### The problem
Return all the data below as it stands, minus the pictures.

### Dataset content
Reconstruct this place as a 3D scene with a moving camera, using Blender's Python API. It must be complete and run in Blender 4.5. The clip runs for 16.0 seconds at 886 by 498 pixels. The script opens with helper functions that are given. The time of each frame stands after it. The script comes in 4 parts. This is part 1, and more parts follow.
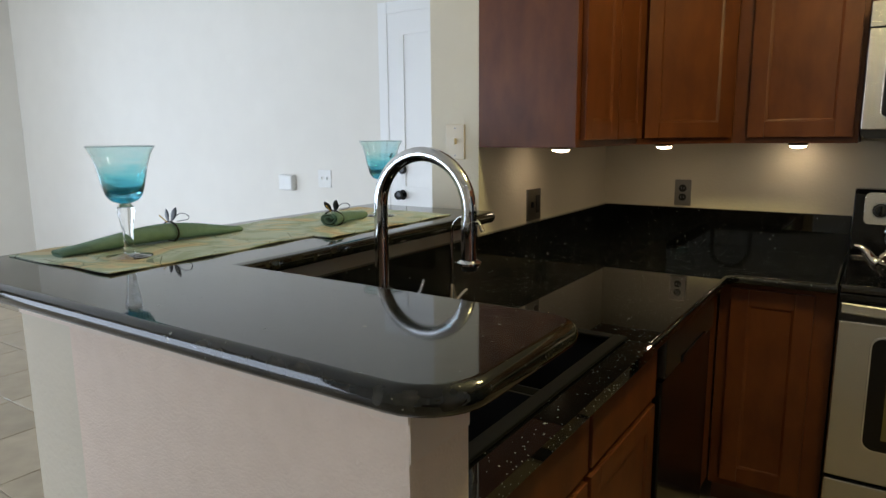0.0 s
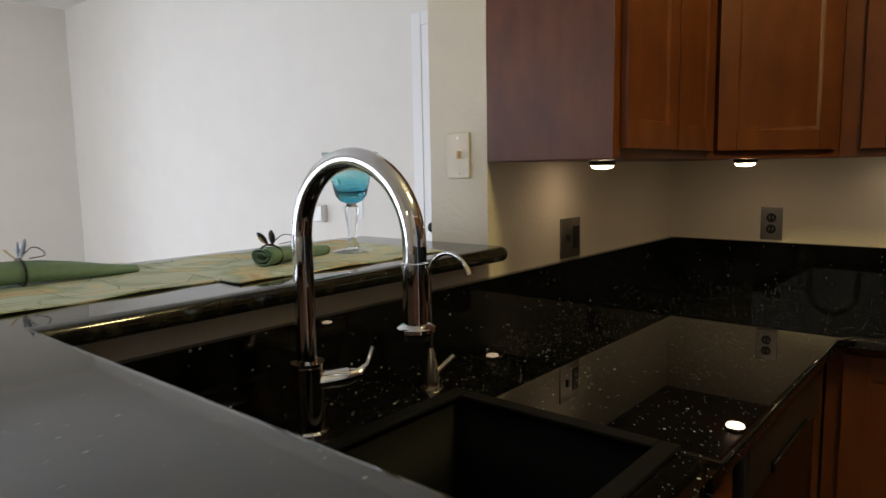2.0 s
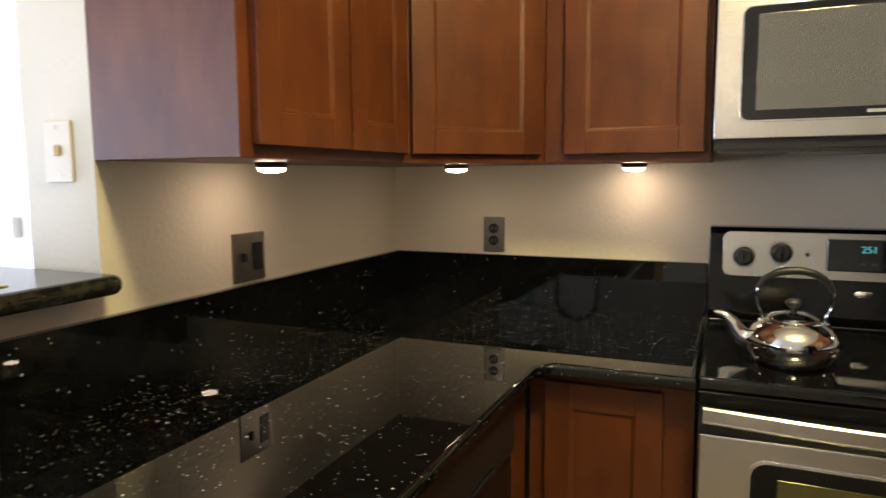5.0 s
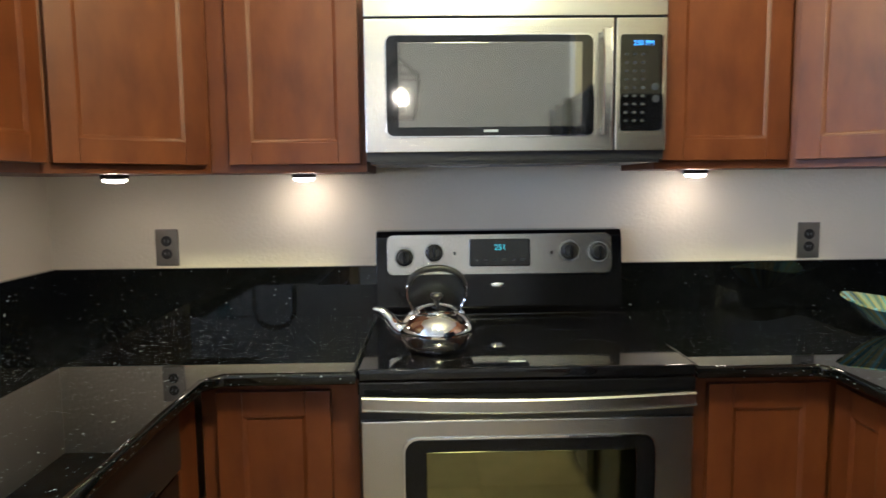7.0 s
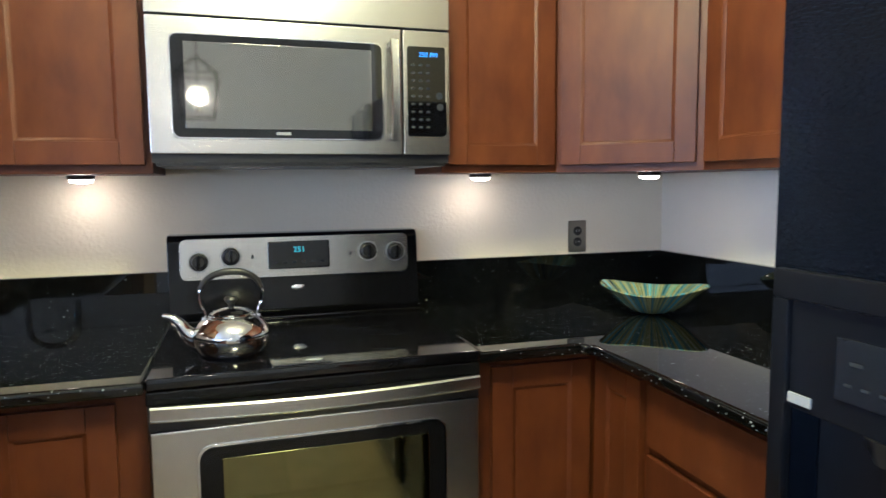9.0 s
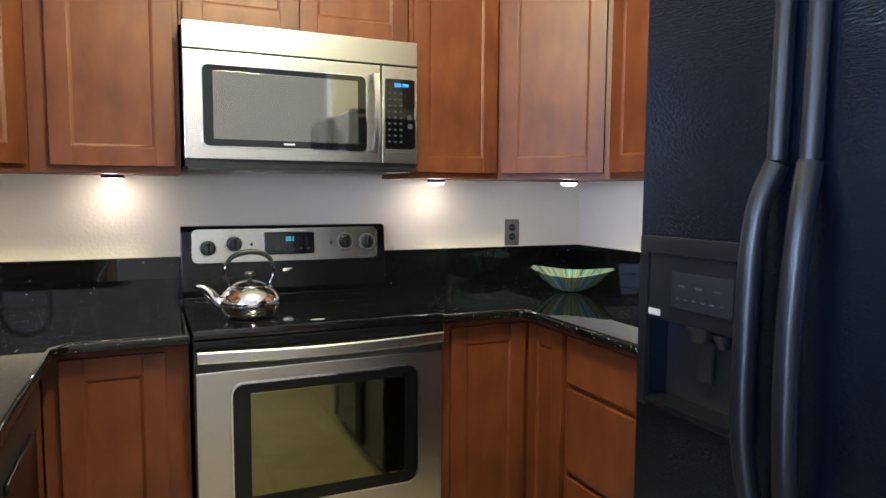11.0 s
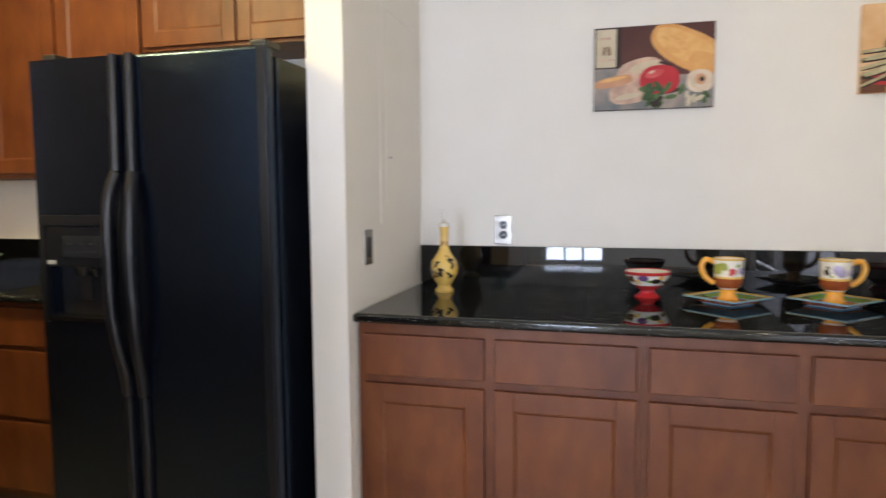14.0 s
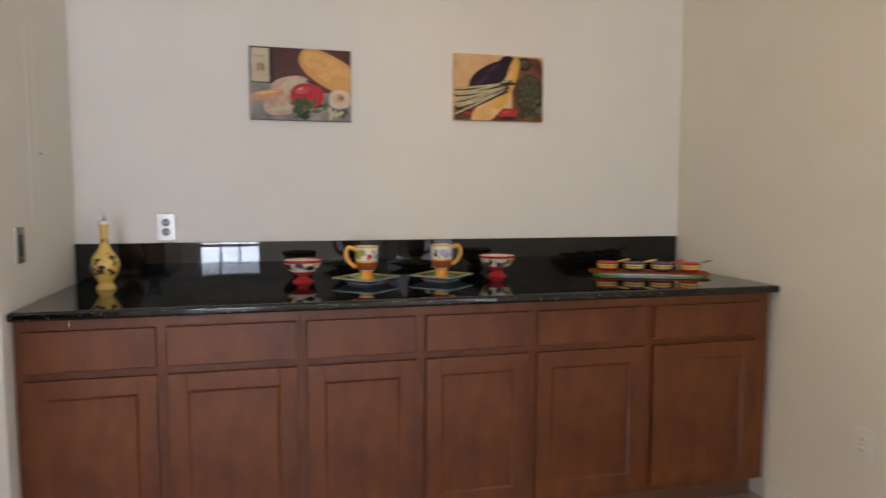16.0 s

### Exercise solution
Reconstruct this place as a 3D scene with a moving camera, using Blender's Python API. It must be complete and run in Blender 4.5. The clip runs for 16.0 seconds at 886 by 498 pixels. The script opens with helper functions that are given. The time of each frame stands after it. The script comes in 4 parts. This is part 1, and more parts follow.
0.0 s
2.0 s
5.0 s
7.0 s
9.0 s
11.0 s
14.0 s
16.0 s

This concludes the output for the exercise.